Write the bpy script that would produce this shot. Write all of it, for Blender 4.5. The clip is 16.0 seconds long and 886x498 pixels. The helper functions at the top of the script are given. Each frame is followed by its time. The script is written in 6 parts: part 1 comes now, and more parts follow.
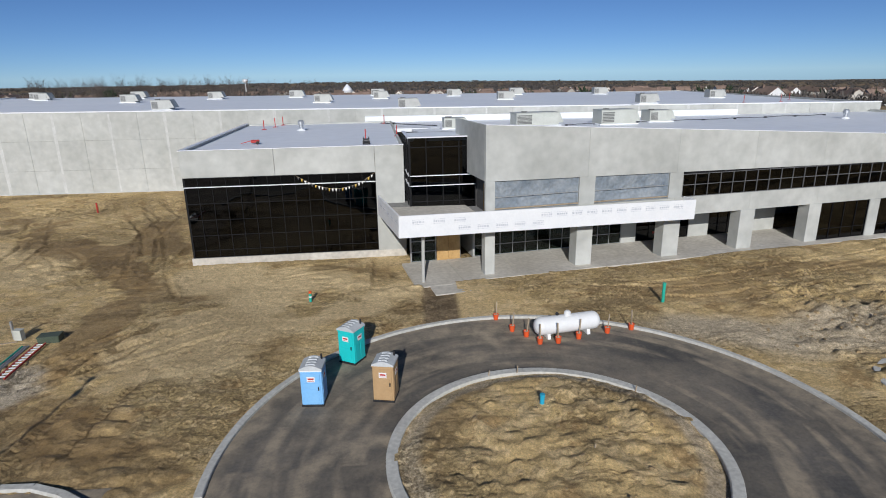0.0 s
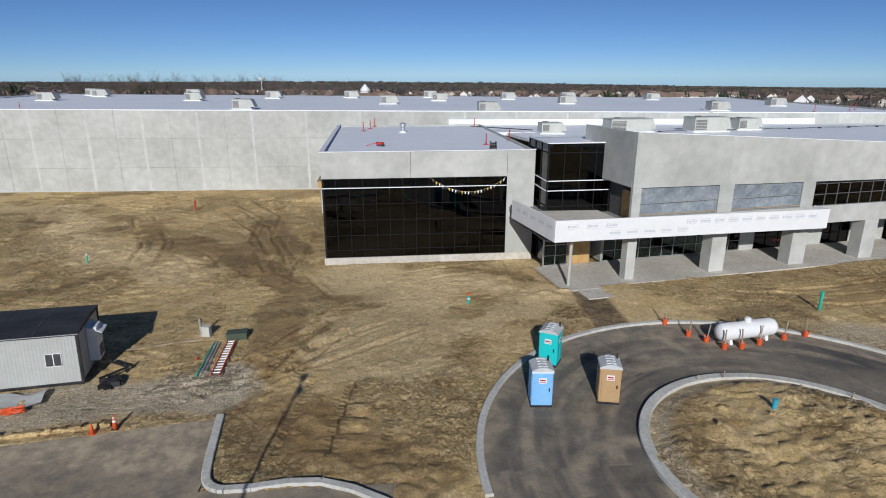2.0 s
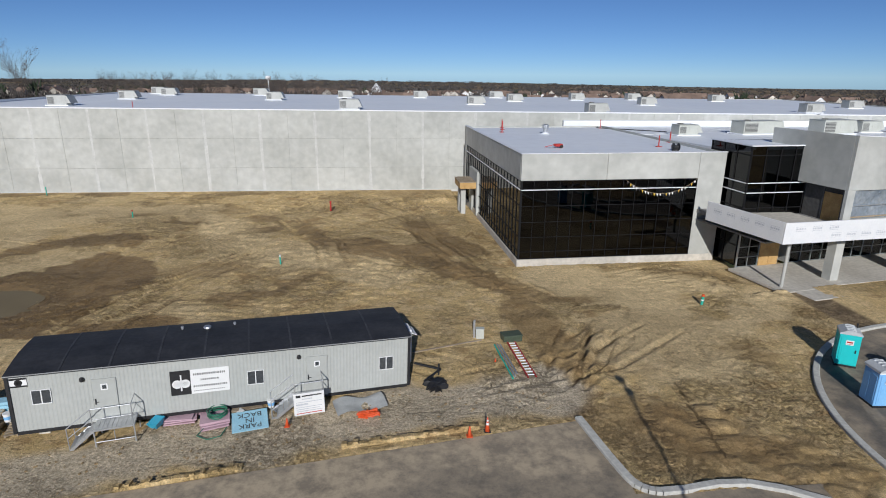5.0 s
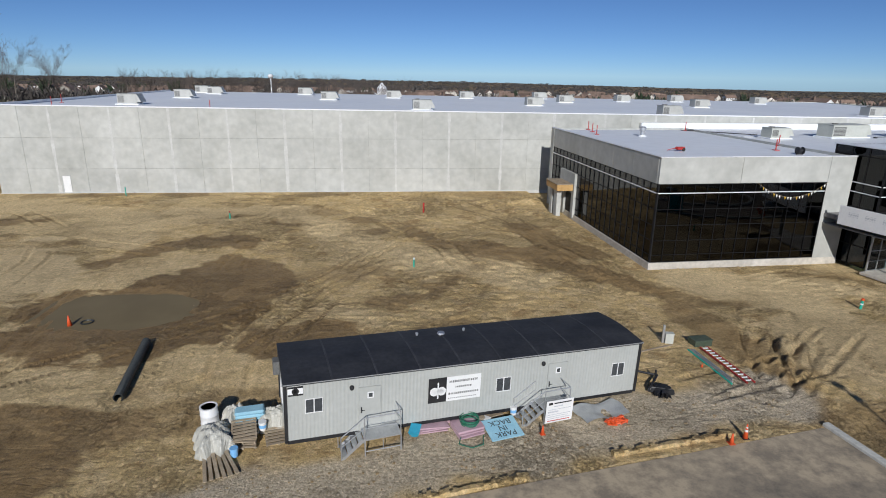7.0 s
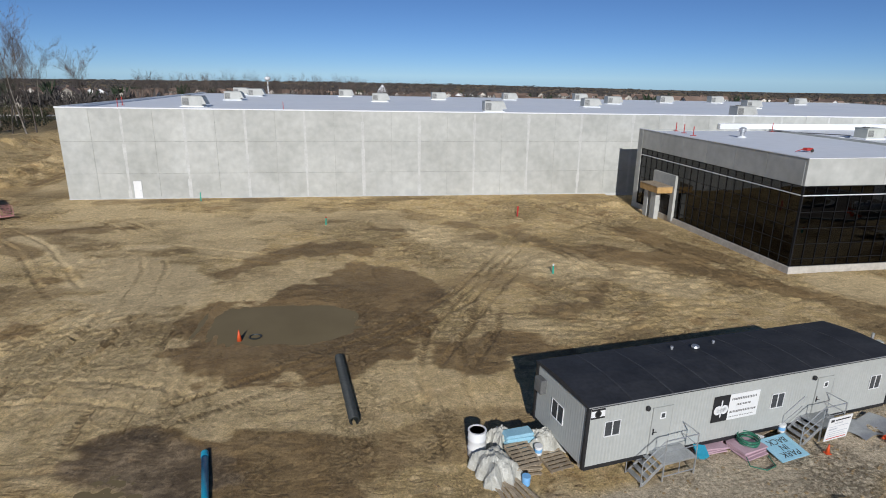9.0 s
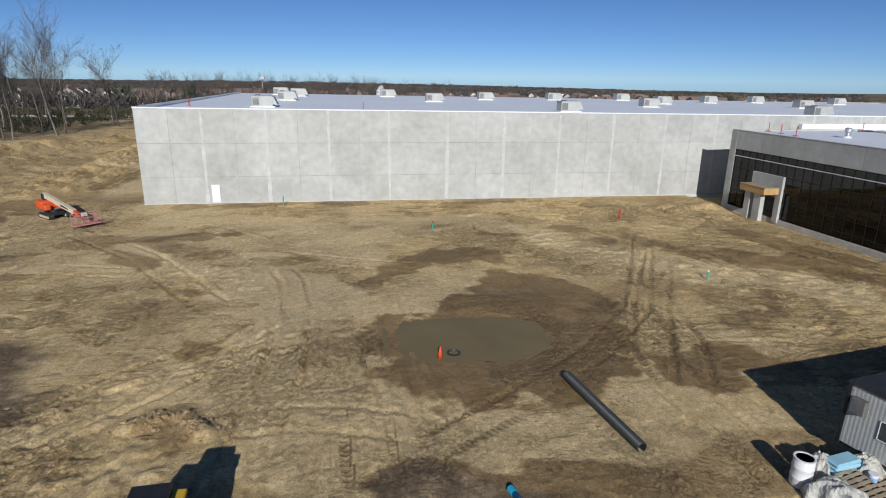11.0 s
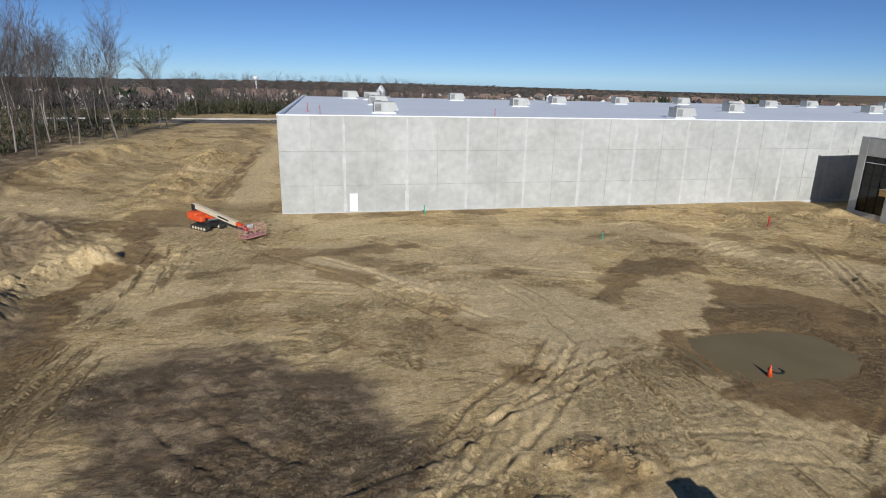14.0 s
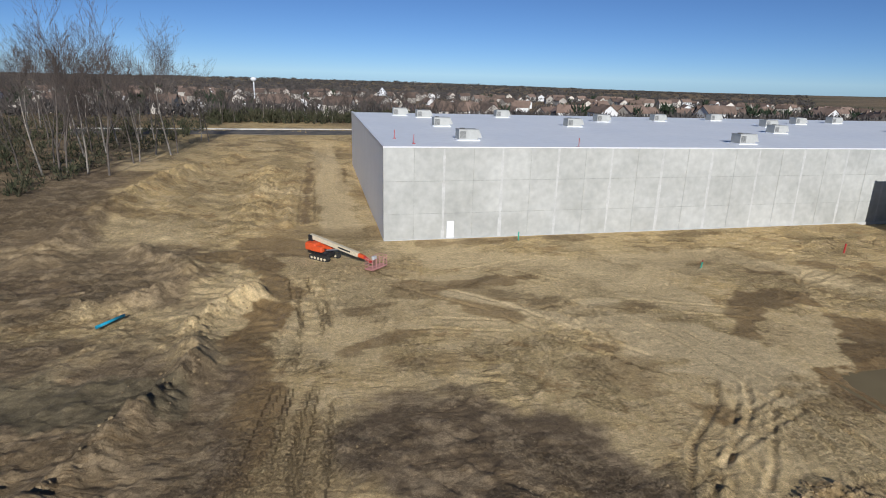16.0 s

■ ■ ■ ■ ■

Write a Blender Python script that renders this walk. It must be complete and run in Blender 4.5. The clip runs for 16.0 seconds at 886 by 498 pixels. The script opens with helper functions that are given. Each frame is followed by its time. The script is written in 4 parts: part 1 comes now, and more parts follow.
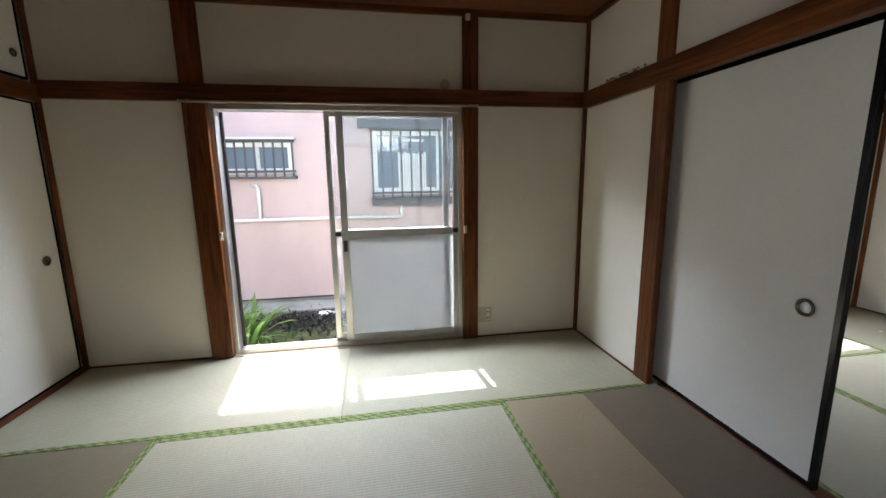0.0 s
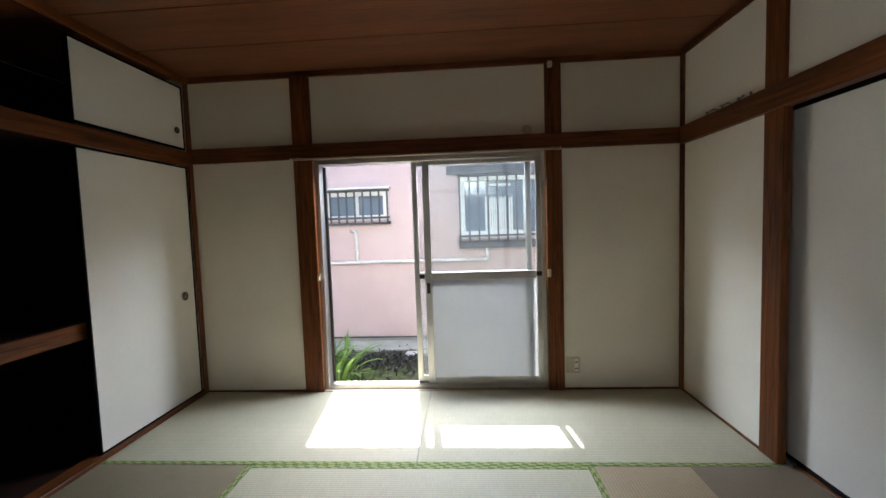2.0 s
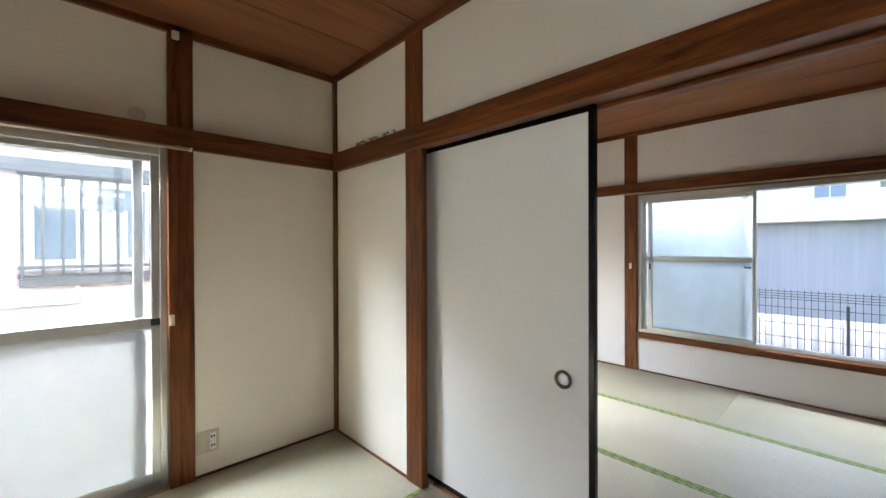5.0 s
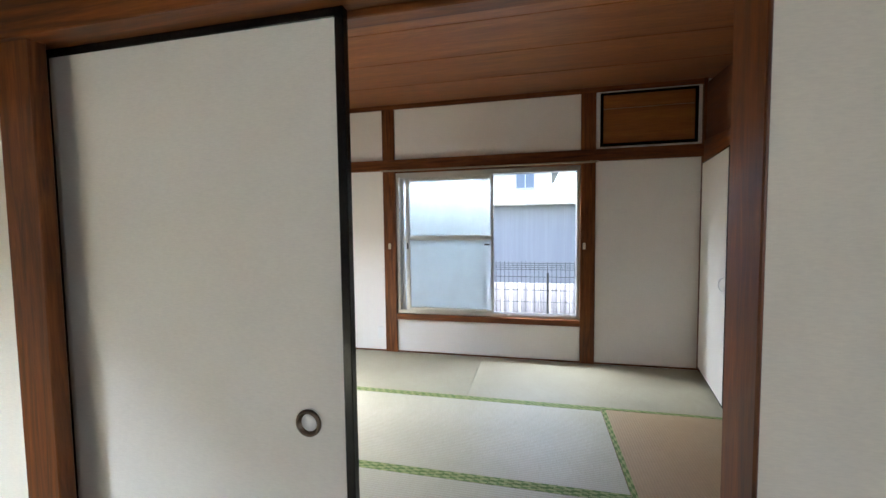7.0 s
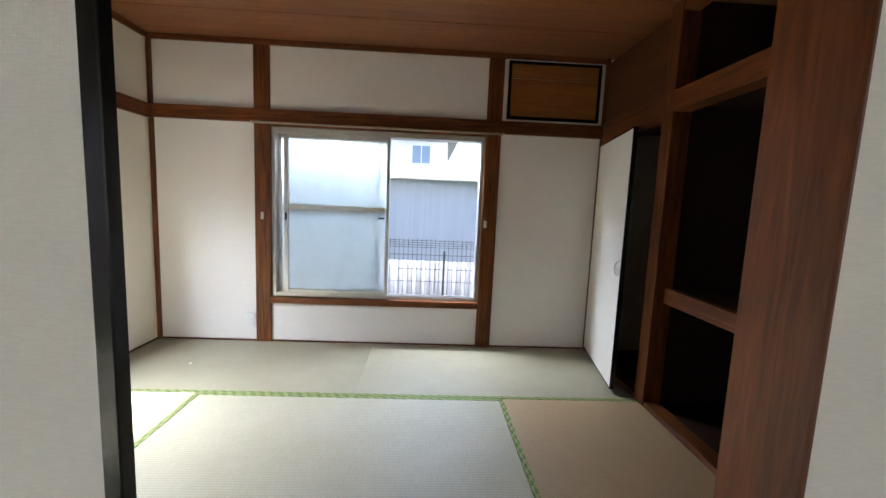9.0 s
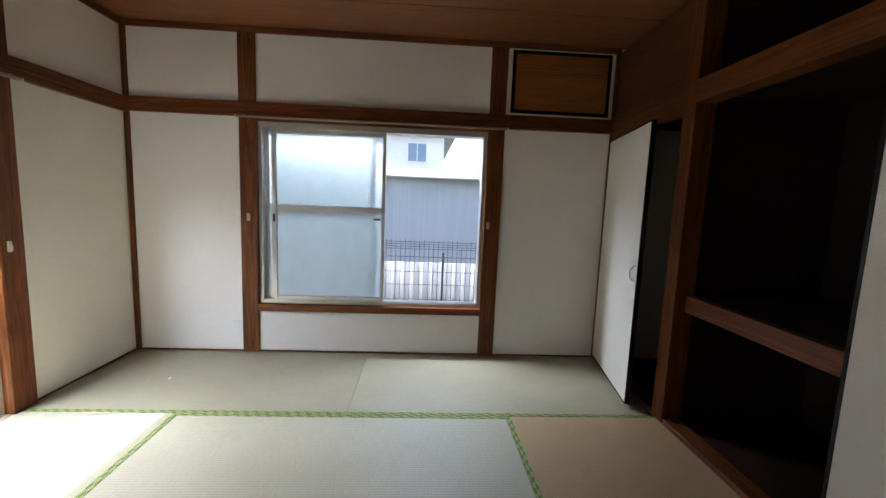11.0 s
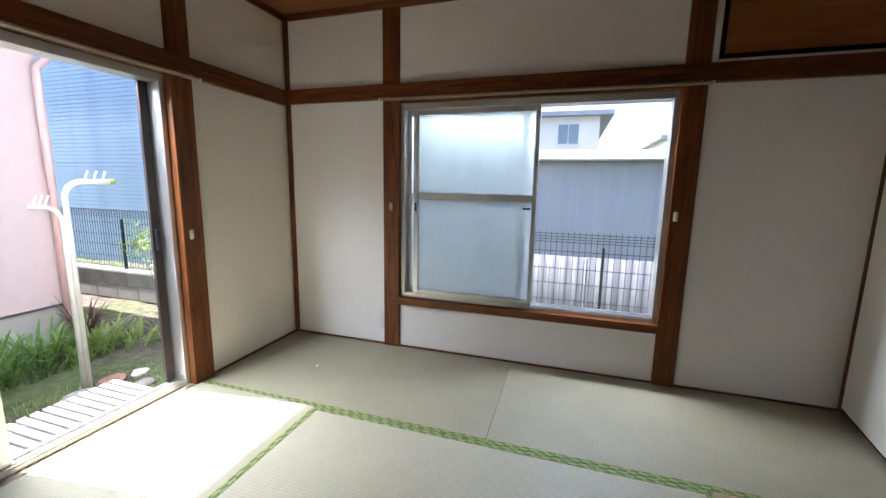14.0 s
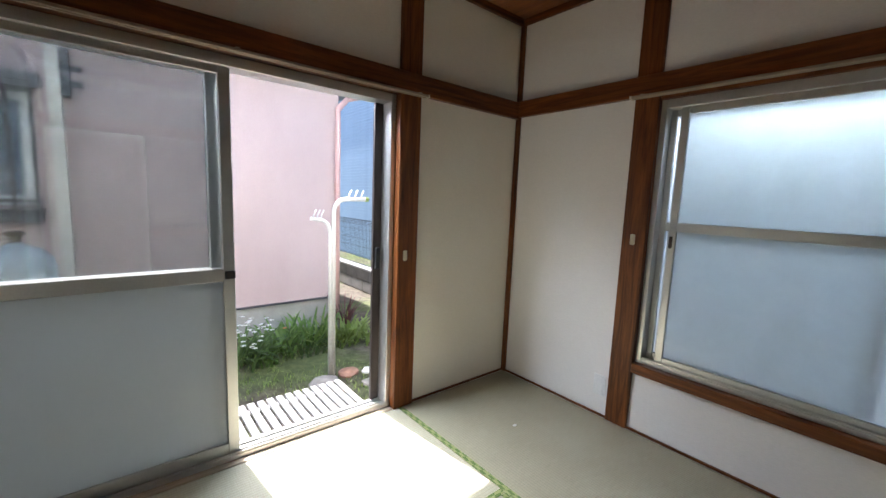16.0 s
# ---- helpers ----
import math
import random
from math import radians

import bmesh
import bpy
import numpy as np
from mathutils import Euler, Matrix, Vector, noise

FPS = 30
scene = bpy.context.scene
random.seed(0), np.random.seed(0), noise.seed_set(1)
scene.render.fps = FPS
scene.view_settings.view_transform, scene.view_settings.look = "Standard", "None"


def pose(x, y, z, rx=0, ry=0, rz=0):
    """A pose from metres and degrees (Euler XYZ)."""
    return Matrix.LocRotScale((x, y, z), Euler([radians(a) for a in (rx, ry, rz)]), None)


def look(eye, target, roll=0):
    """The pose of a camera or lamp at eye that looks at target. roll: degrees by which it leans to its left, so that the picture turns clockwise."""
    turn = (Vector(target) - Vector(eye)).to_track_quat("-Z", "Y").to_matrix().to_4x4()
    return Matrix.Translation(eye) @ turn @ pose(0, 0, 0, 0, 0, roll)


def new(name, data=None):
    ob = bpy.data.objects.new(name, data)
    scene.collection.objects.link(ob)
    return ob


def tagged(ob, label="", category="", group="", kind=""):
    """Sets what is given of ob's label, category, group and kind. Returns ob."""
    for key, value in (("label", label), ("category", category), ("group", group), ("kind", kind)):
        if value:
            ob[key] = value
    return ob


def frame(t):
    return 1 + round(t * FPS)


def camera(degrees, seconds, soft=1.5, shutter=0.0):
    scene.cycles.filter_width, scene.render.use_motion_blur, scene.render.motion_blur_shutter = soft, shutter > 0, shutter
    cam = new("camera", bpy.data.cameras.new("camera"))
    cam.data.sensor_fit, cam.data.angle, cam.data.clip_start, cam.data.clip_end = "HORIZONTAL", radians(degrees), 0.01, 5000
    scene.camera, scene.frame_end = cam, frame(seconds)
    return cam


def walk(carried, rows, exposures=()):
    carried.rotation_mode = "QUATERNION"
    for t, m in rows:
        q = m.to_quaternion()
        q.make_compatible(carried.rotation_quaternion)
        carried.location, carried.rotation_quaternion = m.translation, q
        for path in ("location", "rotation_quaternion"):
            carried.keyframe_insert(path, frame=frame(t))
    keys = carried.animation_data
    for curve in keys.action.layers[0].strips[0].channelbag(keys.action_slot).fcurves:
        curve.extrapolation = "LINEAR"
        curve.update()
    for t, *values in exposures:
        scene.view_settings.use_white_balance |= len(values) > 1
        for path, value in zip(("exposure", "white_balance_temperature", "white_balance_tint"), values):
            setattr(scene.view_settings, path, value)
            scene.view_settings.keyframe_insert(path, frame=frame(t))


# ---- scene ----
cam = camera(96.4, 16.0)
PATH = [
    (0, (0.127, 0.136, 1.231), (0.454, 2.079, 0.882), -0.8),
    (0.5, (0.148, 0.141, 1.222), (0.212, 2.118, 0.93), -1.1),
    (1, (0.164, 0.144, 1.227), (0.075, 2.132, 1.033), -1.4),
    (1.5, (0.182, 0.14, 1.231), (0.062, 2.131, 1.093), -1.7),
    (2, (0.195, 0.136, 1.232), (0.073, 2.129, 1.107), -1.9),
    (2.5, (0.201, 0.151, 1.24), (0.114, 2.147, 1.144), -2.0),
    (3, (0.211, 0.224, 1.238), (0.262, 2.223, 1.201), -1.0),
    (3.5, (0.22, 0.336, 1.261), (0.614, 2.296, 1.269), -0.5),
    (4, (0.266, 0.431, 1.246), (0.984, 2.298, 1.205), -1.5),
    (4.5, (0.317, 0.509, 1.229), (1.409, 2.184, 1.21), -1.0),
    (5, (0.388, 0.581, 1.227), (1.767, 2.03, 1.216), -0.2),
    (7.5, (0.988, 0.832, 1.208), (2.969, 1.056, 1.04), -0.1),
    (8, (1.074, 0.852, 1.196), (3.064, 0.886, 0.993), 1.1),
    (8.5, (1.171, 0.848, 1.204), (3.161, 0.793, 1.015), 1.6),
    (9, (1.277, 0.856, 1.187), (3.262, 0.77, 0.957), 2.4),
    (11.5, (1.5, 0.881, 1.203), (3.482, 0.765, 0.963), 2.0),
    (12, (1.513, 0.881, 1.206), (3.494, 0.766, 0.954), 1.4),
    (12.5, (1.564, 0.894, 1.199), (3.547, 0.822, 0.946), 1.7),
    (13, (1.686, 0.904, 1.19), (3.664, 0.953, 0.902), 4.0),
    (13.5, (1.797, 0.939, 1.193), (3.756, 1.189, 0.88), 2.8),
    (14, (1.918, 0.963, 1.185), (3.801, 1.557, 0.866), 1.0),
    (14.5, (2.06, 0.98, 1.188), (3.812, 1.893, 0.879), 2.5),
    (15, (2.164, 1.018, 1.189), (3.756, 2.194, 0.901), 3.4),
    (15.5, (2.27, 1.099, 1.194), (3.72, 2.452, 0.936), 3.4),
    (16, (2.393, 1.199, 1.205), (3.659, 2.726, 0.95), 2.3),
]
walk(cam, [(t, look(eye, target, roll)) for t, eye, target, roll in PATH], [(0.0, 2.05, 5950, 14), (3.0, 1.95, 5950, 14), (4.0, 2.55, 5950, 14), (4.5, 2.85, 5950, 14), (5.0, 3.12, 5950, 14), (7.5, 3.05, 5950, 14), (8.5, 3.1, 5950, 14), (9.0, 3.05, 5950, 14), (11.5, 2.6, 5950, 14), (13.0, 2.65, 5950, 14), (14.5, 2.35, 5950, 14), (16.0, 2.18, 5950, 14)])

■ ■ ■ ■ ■

• [What you need to do] Pick out every line of the listing containing the word "radians", and show those lines.

• [Solution for this exercise]
from math import radians
    return Matrix.LocRotScale((x, y, z), Euler([radians(a) for a in (rx, ry, rz)]), None)
    cam.data.sensor_fit, cam.data.angle, cam.data.clip_start, cam.data.clip_end = "HORIZONTAL", radians(degrees), 0.01, 5000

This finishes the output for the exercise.